### The exercise
Please quote the material exactly, every line of it.

### Recorded information
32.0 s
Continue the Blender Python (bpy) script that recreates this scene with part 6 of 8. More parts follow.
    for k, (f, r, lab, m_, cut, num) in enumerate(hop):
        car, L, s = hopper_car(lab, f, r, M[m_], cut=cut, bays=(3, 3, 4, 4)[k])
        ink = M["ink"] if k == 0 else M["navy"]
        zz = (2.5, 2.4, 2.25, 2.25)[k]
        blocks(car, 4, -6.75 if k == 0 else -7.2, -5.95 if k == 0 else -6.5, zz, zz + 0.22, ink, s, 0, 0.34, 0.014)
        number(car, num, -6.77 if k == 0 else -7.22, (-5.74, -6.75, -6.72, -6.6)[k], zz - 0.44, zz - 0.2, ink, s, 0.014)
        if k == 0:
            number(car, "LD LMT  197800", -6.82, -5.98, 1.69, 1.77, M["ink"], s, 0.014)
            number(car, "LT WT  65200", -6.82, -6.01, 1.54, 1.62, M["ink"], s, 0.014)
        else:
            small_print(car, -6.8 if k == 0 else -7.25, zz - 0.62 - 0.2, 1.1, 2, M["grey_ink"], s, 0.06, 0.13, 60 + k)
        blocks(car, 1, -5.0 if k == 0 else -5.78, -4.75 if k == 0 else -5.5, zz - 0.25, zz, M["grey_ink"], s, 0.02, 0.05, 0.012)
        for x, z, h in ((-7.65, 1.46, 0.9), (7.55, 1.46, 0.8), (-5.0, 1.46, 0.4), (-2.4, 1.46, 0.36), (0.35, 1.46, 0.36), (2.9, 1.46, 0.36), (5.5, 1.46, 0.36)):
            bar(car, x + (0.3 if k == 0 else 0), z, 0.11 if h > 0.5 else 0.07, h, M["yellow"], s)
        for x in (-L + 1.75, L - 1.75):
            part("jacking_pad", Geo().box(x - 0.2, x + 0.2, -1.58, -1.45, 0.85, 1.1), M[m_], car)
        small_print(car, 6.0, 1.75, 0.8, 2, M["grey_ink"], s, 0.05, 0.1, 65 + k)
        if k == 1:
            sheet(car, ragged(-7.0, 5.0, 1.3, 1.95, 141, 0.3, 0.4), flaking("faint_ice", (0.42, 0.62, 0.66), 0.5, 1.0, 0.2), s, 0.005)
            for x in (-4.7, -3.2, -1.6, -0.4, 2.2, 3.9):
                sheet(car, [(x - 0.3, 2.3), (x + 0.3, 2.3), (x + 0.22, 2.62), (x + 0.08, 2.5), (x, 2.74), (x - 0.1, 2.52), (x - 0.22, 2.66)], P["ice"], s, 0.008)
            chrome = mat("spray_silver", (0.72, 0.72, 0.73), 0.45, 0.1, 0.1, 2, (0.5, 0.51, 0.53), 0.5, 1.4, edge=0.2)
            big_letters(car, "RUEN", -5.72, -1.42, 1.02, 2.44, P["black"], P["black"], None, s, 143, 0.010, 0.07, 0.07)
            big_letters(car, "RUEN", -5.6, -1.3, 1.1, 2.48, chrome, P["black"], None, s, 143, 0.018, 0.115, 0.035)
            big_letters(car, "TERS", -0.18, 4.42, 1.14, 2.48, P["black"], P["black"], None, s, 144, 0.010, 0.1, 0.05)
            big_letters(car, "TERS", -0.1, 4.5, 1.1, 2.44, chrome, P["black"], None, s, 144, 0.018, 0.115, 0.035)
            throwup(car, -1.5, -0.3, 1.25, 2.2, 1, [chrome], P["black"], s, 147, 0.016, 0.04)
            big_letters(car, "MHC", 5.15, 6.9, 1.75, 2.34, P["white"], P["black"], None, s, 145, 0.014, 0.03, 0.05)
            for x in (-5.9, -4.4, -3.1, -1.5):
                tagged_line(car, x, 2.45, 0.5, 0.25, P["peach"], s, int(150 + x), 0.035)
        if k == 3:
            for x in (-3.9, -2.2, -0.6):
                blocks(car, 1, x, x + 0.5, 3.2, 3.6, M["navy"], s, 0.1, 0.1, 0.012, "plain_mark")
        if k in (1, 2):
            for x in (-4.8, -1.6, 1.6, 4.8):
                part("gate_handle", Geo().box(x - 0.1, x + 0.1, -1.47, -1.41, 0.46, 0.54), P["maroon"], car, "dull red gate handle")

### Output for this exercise
32.0 s
Continue the Blender Python (bpy) script that recreates this scene with part 6 of 8. More parts follow.
    for k, (f, r, lab, m_, cut, num) in enumerate(hop):
        car, L, s = hopper_car(lab, f, r, M[m_], cut=cut, bays=(3, 3, 4, 4)[k])
        ink = M["ink"] if k == 0 else M["navy"]
        zz = (2.5, 2.4, 2.25, 2.25)[k]
        blocks(car, 4, -6.75 if k == 0 else -7.2, -5.95 if k == 0 else -6.5, zz, zz + 0.22, ink, s, 0, 0.34, 0.014)
        number(car, num, -6.77 if k == 0 else -7.22, (-5.74, -6.75, -6.72, -6.6)[k], zz - 0.44, zz - 0.2, ink, s, 0.014)
        if k == 0:
            number(car, "LD LMT  197800", -6.82, -5.98, 1.69, 1.77, M["ink"], s, 0.014)
            number(car, "LT WT  65200", -6.82, -6.01, 1.54, 1.62, M["ink"], s, 0.014)
        else:
            small_print(car, -6.8 if k == 0 else -7.25, zz - 0.62 - 0.2, 1.1, 2, M["grey_ink"], s, 0.06, 0.13, 60 + k)
        blocks(car, 1, -5.0 if k == 0 else -5.78, -4.75 if k == 0 else -5.5, zz - 0.25, zz, M["grey_ink"], s, 0.02, 0.05, 0.012)
        for x, z, h in ((-7.65, 1.46, 0.9), (7.55, 1.46, 0.8), (-5.0, 1.46, 0.4), (-2.4, 1.46, 0.36), (0.35, 1.46, 0.36), (2.9, 1.46, 0.36), (5.5, 1.46, 0.36)):
            bar(car, x + (0.3 if k == 0 else 0), z, 0.11 if h > 0.5 else 0.07, h, M["yellow"], s)
        for x in (-L + 1.75, L - 1.75):
            part("jacking_pad", Geo().box(x - 0.2, x + 0.2, -1.58, -1.45, 0.85, 1.1), M[m_], car)
        small_print(car, 6.0, 1.75, 0.8, 2, M["grey_ink"], s, 0.05, 0.1, 65 + k)
        if k == 1:
            sheet(car, ragged(-7.0, 5.0, 1.3, 1.95, 141, 0.3, 0.4), flaking("faint_ice", (0.42, 0.62, 0.66), 0.5, 1.0, 0.2), s, 0.005)
            for x in (-4.7, -3.2, -1.6, -0.4, 2.2, 3.9):
                sheet(car, [(x - 0.3, 2.3), (x + 0.3, 2.3), (x + 0.22, 2.62), (x + 0.08, 2.5), (x, 2.74), (x - 0.1, 2.52), (x - 0.22, 2.66)], P["ice"], s, 0.008)
            chrome = mat("spray_silver", (0.72, 0.72, 0.73), 0.45, 0.1, 0.1, 2, (0.5, 0.51, 0.53), 0.5, 1.4, edge=0.2)
            big_letters(car, "RUEN", -5.72, -1.42, 1.02, 2.44, P["black"], P["black"], None, s, 143, 0.010, 0.07, 0.07)
            big_letters(car, "RUEN", -5.6, -1.3, 1.1, 2.48, chrome, P["black"], None, s, 143, 0.018, 0.115, 0.035)
            big_letters(car, "TERS", -0.18, 4.42, 1.14, 2.48, P["black"], P["black"], None, s, 144, 0.010, 0.1, 0.05)
            big_letters(car, "TERS", -0.1, 4.5, 1.1, 2.44, chrome, P["black"], None, s, 144, 0.018, 0.115, 0.035)
            throwup(car, -1.5, -0.3, 1.25, 2.2, 1, [chrome], P["black"], s, 147, 0.016, 0.04)
            big_letters(car, "MHC", 5.15, 6.9, 1.75, 2.34, P["white"], P["black"], None, s, 145, 0.014, 0.03, 0.05)
            for x in (-5.9, -4.4, -3.1, -1.5):
                tagged_line(car, x, 2.45, 0.5, 0.25, P["peach"], s, int(150 + x), 0.035)
        if k == 3:
            for x in (-3.9, -2.2, -0.6):
                blocks(car, 1, x, x + 0.5, 3.2, 3.6, M["navy"], s, 0.1, 0.1, 0.012, "plain_mark")
        if k in (1, 2):
            for x in (-4.8, -1.6, 1.6, 4.8):
                part("gate_handle", Geo().box(x - 0.1, x + 0.1, -1.47, -1.41, 0.46, 0.54), P["maroon"], car, "dull red gate handle")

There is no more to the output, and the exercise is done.